Modified on Tue, 6 Feb, 2024 at 8:32 AM

An Adverse Credit Check is a type of pre-employment screening check that employers can carry out on current or prospective employees.

It will reveal any serious adverse credit history the applicant has.

They can be an invaluable part of the pre-employment screening process, enabling you to make more informed recruitment decisions. They’re especially useful for employees who will have access to cash, accounts or valuables.

Adverse Credit Checks are a great way to ease any potential worries over staff fraud or dishonesty. For example, an employee who is shown to be economically vulnerable could be more open to accepting bribes, which could put your organisation at risk.

Our simple online system can help streamline and shorten your pre-employment screening process. The dashboard shows the status of all applicants at a glance, and you’ll get an automatic alert as soon as a check is complete.
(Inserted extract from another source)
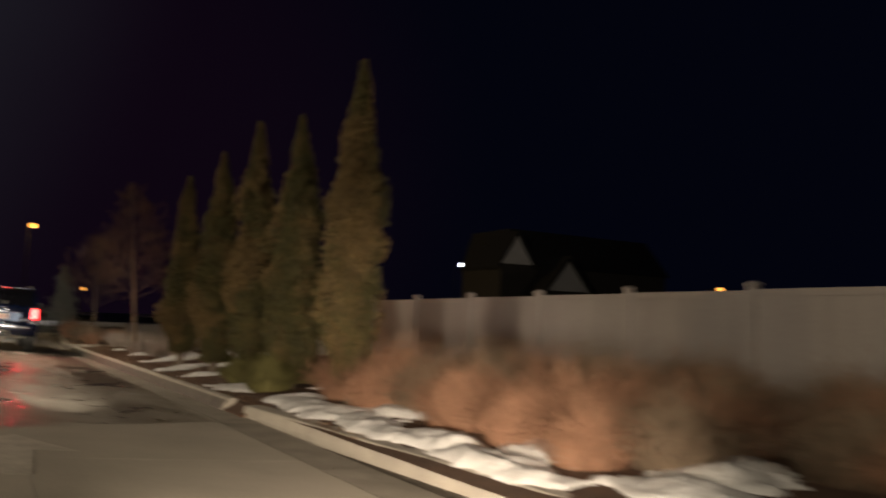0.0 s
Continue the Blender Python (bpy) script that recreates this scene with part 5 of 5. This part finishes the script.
# damp spots in the hollows of the lane's edge
for k, (x, y, r) in enumerate(((-0.44, 9.15, 0.17), (-0.06, 8.58, 0.2), (-0.76, 8.35, 0.16), (-0.62, 6.73, 0.17), (1.33, 8.82, 0.16), (-0.72, 10.3, 0.24), (-0.55, 10.9, 0.15), (-0.57, 15.3, 0.14), (-0.6, 13.2, 0.17), (0.55, 7.2, 0.18), (1.9, 12.9, 0.2), (-0.3, 5.6, 0.2), (-0.66, 12.85, 0.2), (-0.3, 11.5, 0.22), (-0.68, 11.3, 0.26), (-0.9, 9.6, 0.3), (-1.1, 7.6, 0.2), (0.62, 9.3, 0.14), (1.5, 11.4, 0.16))):
    quad = []
    for j in range(22):
        w = 2 * math.pi * j / 22
        q = 0.75 * r * (1 + 0.75 * noise.noise((math.cos(w) * 1.6, math.sin(w) * 1.6, k * 5.1)) + 0.25 * noise.noise((math.cos(w) * 4, math.sin(w) * 4, k * 3.3)))
        quad.append((x + 0.95 * q * math.cos(w), y + 1.5 * q * math.sin(w)))
    v = [(a, c, gz(a, c) + 0.004) for a, c in quad] + [(a, c, gz(a, c) + 0.001) for a, c in quad]
    thing("puddle", Build().add(v, [tuple(range(22)), tuple(range(22, 44))[::-1]] + [(i, (i + 1) % 22, 22 + (i + 1) % 22, 22 + i) for i in range(22)]), M["puddle"], "small dark damp spot on the lane concrete", "puddle", "damp spots")

# guard rail and far shop
gr = empty("guard_rail", (0, 48, 0), "pale guard rail along the far road", "guard rail")
part("rail", Build().box(-2, 16, -0.03, 0.03, 0.32, 0.62, None, 0.02), M["alloy"], gr)
for k in range(10):
    part("post", Build().box(-1.5 + 1.9 * k - 0.05, -1.5 + 1.9 * k + 0.05, 0.032, 0.12, -0.7, 0.6), M["pole"], gr)
sh = empty("shop", (-17, 50, 0), "far low shop with an orange lit fascia", "building")
part("wall", Build().box(-3, 6.3, 0, 6, -0.3, 2.3), M["house_wall"], sh)
part("fascia", Build().box(2.2, 6.1, -0.1, -0.002, 1.75, 2.1), M["orange_band"], sh, "orange lit fascia band")
part("roof", Build().box(-3.2, 6.5, -0.4, 6.2, 2.3, 2.45), M["roofing"], sh)

# house behind the fence
hs = empty("house", (36, 38, 0), "dark two-storey house with pale gables behind the fence", "house")
part("wall", Build().box(-2.9, 10.5, 0.2, 9, -0.3, 5.5).box(-5.4, -2.902, 0.2, 3.0, -0.3, 5.5), M["house_wall"], hs)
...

‘Adverse credit’ refers to any late or non-payment on a person’s credit history. The following types of adverse credit will show up on a financial probity check:


  • Individual Voluntary Arrangements (IVAs) – a formal agreement between you and your creditors that helps you repay what you can afford towards your debts.
  • County Court Judgements (CCJs) – an order from the County Court instructing you to repay a debt.
  • Bankruptcy – a legal proceeding involving a person or business that is unable to repay outstanding debts.